Krize karşı 1 Mayıs’ta “sermayeye bir tokat” atılması gerektiğini iddia eden ancak Taksim 1 Mayısı’nı “alan tartışmaları”na indirgeyen ve altını boşaltmaya çalışan bir takım liberal reformist anlayışlar, ne krizin ortaya çıkardığı toplumsal hoşnutsuzluğun sistemi hedef alan bir mevziye dönüştürülmesi tarihsel görevinden, ne Taksim 1 Mayısı’nın anlam ve öneminden, ne de krize karşı mevzi kazanan militan bir işçi ve emekçi hareketi yaratma devrimci görevinden hiçbir şey anlamamaktadırlar. Böylesi önemli bir süreci bir kez daha heba etmektedirler.

Taksim 1 Mayısı’nın politik kazanımlarını göremeyenlerin, bu kazanımları sınıf mücadelesini geliştirmek ve güçlendirmek için bir çabaya konu etmeyenlerin, zoru gördüklerinde teslim bayrağını çekenlerin, Taksim 1 Mayısı’nı zayıflatmak için ellerinden geleni yapanların bu tablosu komünistler açısından şaşırtıcı değildir. Zira son iki yılın Taksim 1 Mayısı sendikal bürokrasiyle reformistlerin düzenin terörü karşısında hızla teslimiyetçi konuma geçmelerinin belgesi niteliğindedir.
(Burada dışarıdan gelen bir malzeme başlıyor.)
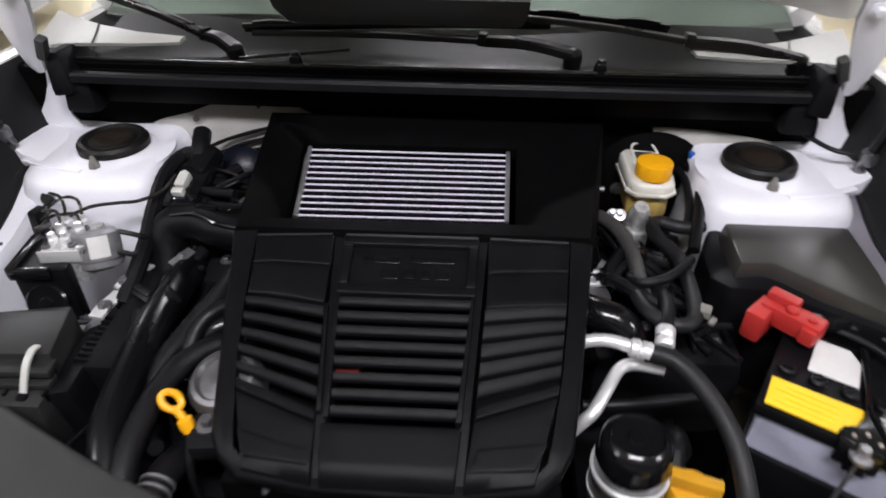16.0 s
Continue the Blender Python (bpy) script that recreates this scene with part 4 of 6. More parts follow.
# side panel with open louvres
cover_part("panel", ((-0.2195, 1.038), (-0.1085, 1.040), (-0.106, 0.991), (-0.2125, 0.993)), label="side panel with open louvres", lift=-0.002)
cover_part("panel", ((-0.2125, 0.9925), (-0.106, 0.9905), (-0.104, 0.934), (-0.208, 0.946)), r=0.003)
cover_part("panel_rail", ((-0.1035, 0.933), (-0.0985, 0.933), (-0.083, 0.796), (-0.089, 0.796)), r=0.0012)
for i in range(5):
    k = i / 5
    ya, yb = 0.941 - 0.0222 * i, 0.929 - 0.0262 * i
    xa, xb = -0.2085 + 0.0145 * k, -0.104 + 0.0135 * k
    slat(((xa, ya), (xb, yb), (xb + 0.0015, yb - 0.0122), (xa + 0.002, ya - 0.0096)), 0.0005, -0.0022)
cover_part("panel", ((-0.1925, 0.832), (-0.0895, 0.797), (-0.0885, 0.785), (-0.1885, 0.818)), r=0.003)
cover_part("panel", ((-0.1875, 0.815), (-0.0880, 0.782), (-0.0835, 0.7235), (-0.160, 0.731)), label="plain lower corner of the side panel", ny=6, lift=-0.0012, r=0.0016)
cover_part("raised_ridge", ((-0.176, 0.772), (-0.0880, 0.752), (-0.0865, 0.736), (-0.160, 0.742)), lift=0.0012, thick=0.006, r=0.0022)
# side panel with closed ribs
cover_part("panel", ((0.1035, 1.042), (0.2155, 1.044), (0.2105, 0.998), (0.1035, 0.987)), label="side panel with closed ribs", lift=-0.002)
cover_part("panel", ((0.1035, 0.9865), (0.2105, 0.9975), (0.2055, 0.946), (0.102, 0.936)), r=0.003)
# near-black bed that paints the valleys between the ribs dark
cover_part("rib_bed", ((0.1015, 0.937), (0.2055, 0.947), (0.189, 0.835), (0.092, 0.798)), lift=-0.010, thick=0.006, r=0.0, material=FOAM_GAP_BLACK)
for i in range(5):
    ya, yb = 0.935 - 0.0242 * i, 0.945 - 0.0200 * i
    k = i / 5
    xa, xb = 0.102 - 0.007 * k, 0.205 - 0.013 * k
    slat(((xa, ya), (xb, yb), (xb - 0.0020, yb - 0.0130), (xa - 0.0015, ya - 0.0160)), 0.0014, -0.0026, "rib", 0.006)
cover_part("panel", ((0.0945, 0.8095), (0.1925, 0.8425), (0.190, 0.829), (0.0935, 0.796)), r=0.003)
cover_part("panel", ((0.0925, 0.793), (0.1885, 0.8255), (0.160, 0.731), (0.0835, 0.7235)), label="plain lower corner of the side panel", ny=6, lift=-0.0012, r=0.0016)
cover_part("raised_ridge", ((0.097, 0.763), (0.176, 0.774), (0.160, 0.743), (0.0865, 0.737)), lift=0.0012, thick=0.006, r=0.002)

# raised beads added along the panels' upper edges and across the side panels as highlights
for line, r in (([(-0.217, 1.0365), (-0.112, 1.0385)], 0.0021), ([(-0.092, 1.0385), (0.089, 1.0405)], 0.0021), ([(0.106, 1.0405), (0.213, 1.0425)], 0.0021),
                ([(-0.2125, 0.9925), (-0.18, 0.9925), (-0.107, 0.9905)], 0.0013), ([(0.1045, 0.9865), (0.125, 0.9905), (0.2095, 0.9975)], 0.0017),
                ([(-0.0905, 0.951), (0.0, 0.9505), (0.088, 0.952)], 0.0012), ([(-0.2075, 0.9465), (-0.16, 0.9425), (-0.105, 0.9345)], 0.0014), ([(0.103, 0.9365), (0.15, 0.9415), (0.2045, 0.9465)], 0.0014)):
    bm = B()
    tube(bm, [(x, y, crown(x, y) + 0.0003) for x, y in line], r, 8, 6)
    part("edge_bead", bm, COVER_EDGE, cover)

# scoop surround above the intercooler
OUT = [(-0.288, 1.375, 0.982), (0.300, 1.385, 0.982), (0.243, 1.056, 0.955), (-0.252, 1.052, 0.955)]
INN = [(-0.212, 1.292, 0.966), (0.148, 1.300, 0.964), (0.146, 1.142, 0.914), (-0.206, 1.135, 0.914)]


def ring_sheet(a, b, n=8, mid=None):
    rows = []
    for k in range(n * 4):
        i, t = divmod(k, n)
        j, t = (i + 1) % 4, t / n
        p, q = Vector(a[i]).lerp(Vector(a[j]), t), Vector(b[i]).lerp(Vector(b[j]), t)
        drop = Vector((0, 0, -0.055))
        out = (p - Vector((0.0, 1.2, p.z))).normalized() * 0.012
        rows.append([p + drop + out, p + out * 0.3 + Vector((0, 0, -0.006)), p, p.lerp(q, 0.15), p.lerp(q, 0.6) + Vector((0, 0, 0.006)), p.lerp(q, 0.92) + Vector((0, 0, 0.003)), q, q + Vector((0, 0, -0.02))])
    return rows


bm = B()
rows = ring_sheet(OUT, INN)
sheet(bm, rows + [rows[0]], 0.004)
bmesh.ops.remove_doubles(bm, verts=bm.verts, dist=0.0003)
part("scoop_surround", bm, FOAM_GAP_BLACK, cover, "black foam-edged surround around the intercooler")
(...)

Kapitalizmin krizi ve sonuçları önümüzdeki dönem toplumsal çalkantılara gebe olduğunu göstermektedir. Sınıf mücadelesinin mevzi kazanan, moral bulan, kendi gücüne güvenen militan bir seyir izlemesi açısından Taksim 1 Mayısı’nın imkana çevrilmesi görevi ortadadır. Bu görevi sendikal bürokrasinin, reformist liberal anlayışların yerine getiremeyeceği, böyle bir iddia ve iradeden yoksun oldukları açıktır. Devrimci 1 Mayıs Platformu’nun bu anlamda gösterdiği çaba ve irade bu yanıyla fazlasıyla anlamlıdır. Ancak sınıf mücadelesinin ihtiyaçlarına ve görevlerine devrimci kaygılarla yaklaşan tüm ilerici güçler bu çabayı güçlendirmek ve bir parçası olmak durumundadır.